--- AVAILABLE RECORDS ---
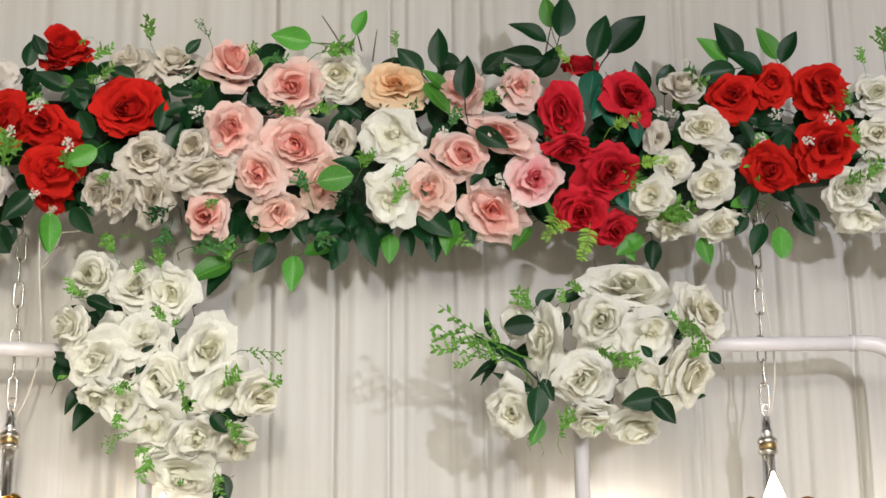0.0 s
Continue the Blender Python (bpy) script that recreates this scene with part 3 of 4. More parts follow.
def sprig(parent, x, y, z, length, angle, kind="box", colour="sprig", lift=12):
    r = flower_random
    key = (kind, colour, r.randrange(3))
    if key not in SPRIGS:
        SPRIGS[key] = sprig_mesh(*key)
    ob = new("fern_frond" if kind == "fern" else "sprig", SPRIGS[key])
    ob.parent = parent
    a, b = radians(angle), radians(lift)
    way = Vector((math.cos(a) * math.cos(b), -math.sin(b), math.sin(a) * math.cos(b)))
    side = Vector((0, -1, 0)).cross(way).normalized()
    m = Matrix((way, side, way.cross(side).normalized())).transposed().to_4x4()
    ob.matrix_basis = pose(x, y, z) @ m @ pose(0, 0, 0, r.uniform(-25, 25), 0, 0) @ Matrix.Diagonal((length, length, length, 1))
    return tagged(ob, {"fern": "yellow-green plastic fern frond", "box": "small-leaved green sprig", "fork": "thin branching green sprig"}[kind])


def filler_mesh(variant):
    """A tuft of tiny white blossoms on thin stalks, radius about 1."""
    pr = random.Random(variant + 70)
    bm = bmesh.new()
    for k in range(22):
        d = Vector((pr.uniform(-1, 1), pr.uniform(-1, 1), pr.uniform(0.1, 1))).normalized() * pr.uniform(0.5, 1)
        sweep(bm, [(0, 0, -0.3), d * 0.6, d], 0.018, 4)
        for q in range(5):
            a = 2 * math.pi * q / 5
            e = Vector((math.cos(a), math.sin(a), 0.3)) * 0.15
            f = Vector((math.cos(a + 0.9), math.sin(a + 0.9), 0.3)) * 0.13
            bm.faces.new([bm.verts.new(d), bm.verts.new(d + e), bm.verts.new(d + e * 0.9 + f * 0.6), bm.verts.new(d + f)])
    return mesh_of("filler_blossom", bm, BUD)


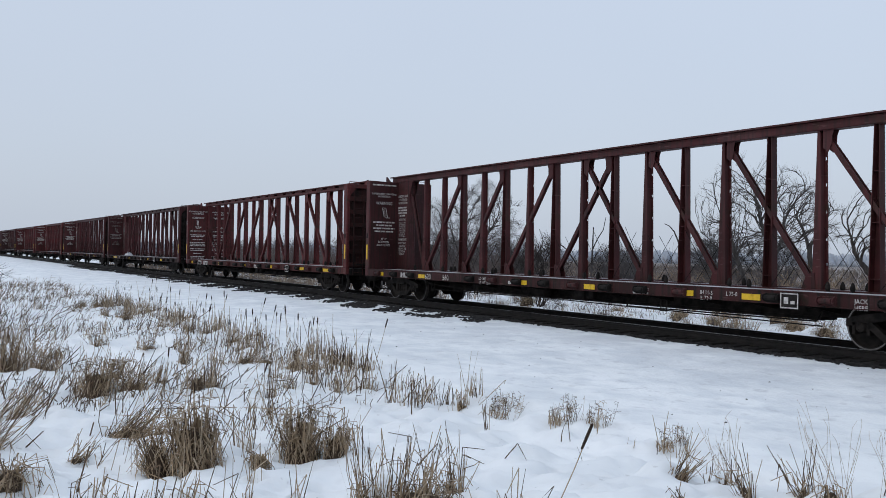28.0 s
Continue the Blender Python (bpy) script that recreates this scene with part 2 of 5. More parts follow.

--- JOB ---
Pictures in the records above should not be copied. Repeat everything else exactly.

--- ANSWER TO THE EXERCISE ---
0.0 s
Continue the Blender Python (bpy) script that recreates this scene with part 3 of 4. More parts follow.
def sprig(parent, x, y, z, length, angle, kind="box", colour="sprig", lift=12):
    r = flower_random
    key = (kind, colour, r.randrange(3))
    if key not in SPRIGS:
        SPRIGS[key] = sprig_mesh(*key)
    ob = new("fern_frond" if kind == "fern" else "sprig", SPRIGS[key])
    ob.parent = parent
    a, b = radians(angle), radians(lift)
    way = Vector((math.cos(a) * math.cos(b), -math.sin(b), math.sin(a) * math.cos(b)))
    side = Vector((0, -1, 0)).cross(way).normalized()
    m = Matrix((way, side, way.cross(side).normalized())).transposed().to_4x4()
    ob.matrix_basis = pose(x, y, z) @ m @ pose(0, 0, 0, r.uniform(-25, 25), 0, 0) @ Matrix.Diagonal((length, length, length, 1))
    return tagged(ob, {"fern": "yellow-green plastic fern frond", "box": "small-leaved green sprig", "fork": "thin branching green sprig"}[kind])


def filler_mesh(variant):
    """A tuft of tiny white blossoms on thin stalks, radius about 1."""
    pr = random.Random(variant + 70)
    bm = bmesh.new()
    for k in range(22):
        d = Vector((pr.uniform(-1, 1), pr.uniform(-1, 1), pr.uniform(0.1, 1))).normalized() * pr.uniform(0.5, 1)
        sweep(bm, [(0, 0, -0.3), d * 0.6, d], 0.018, 4)
        for q in range(5):
            a = 2 * math.pi * q / 5
            e = Vector((math.cos(a), math.sin(a), 0.3)) * 0.15
            f = Vector((math.cos(a + 0.9), math.sin(a + 0.9), 0.3)) * 0.13
            bm.faces.new([bm.verts.new(d), bm.verts.new(d + e), bm.verts.new(d + e * 0.9 + f * 0.6), bm.verts.new(d + f)])
    return mesh_of("filler_blossom", bm, BUD)


28.0 s
Continue the Blender Python (bpy) script that recreates this scene with part 2 of 5. More parts follow.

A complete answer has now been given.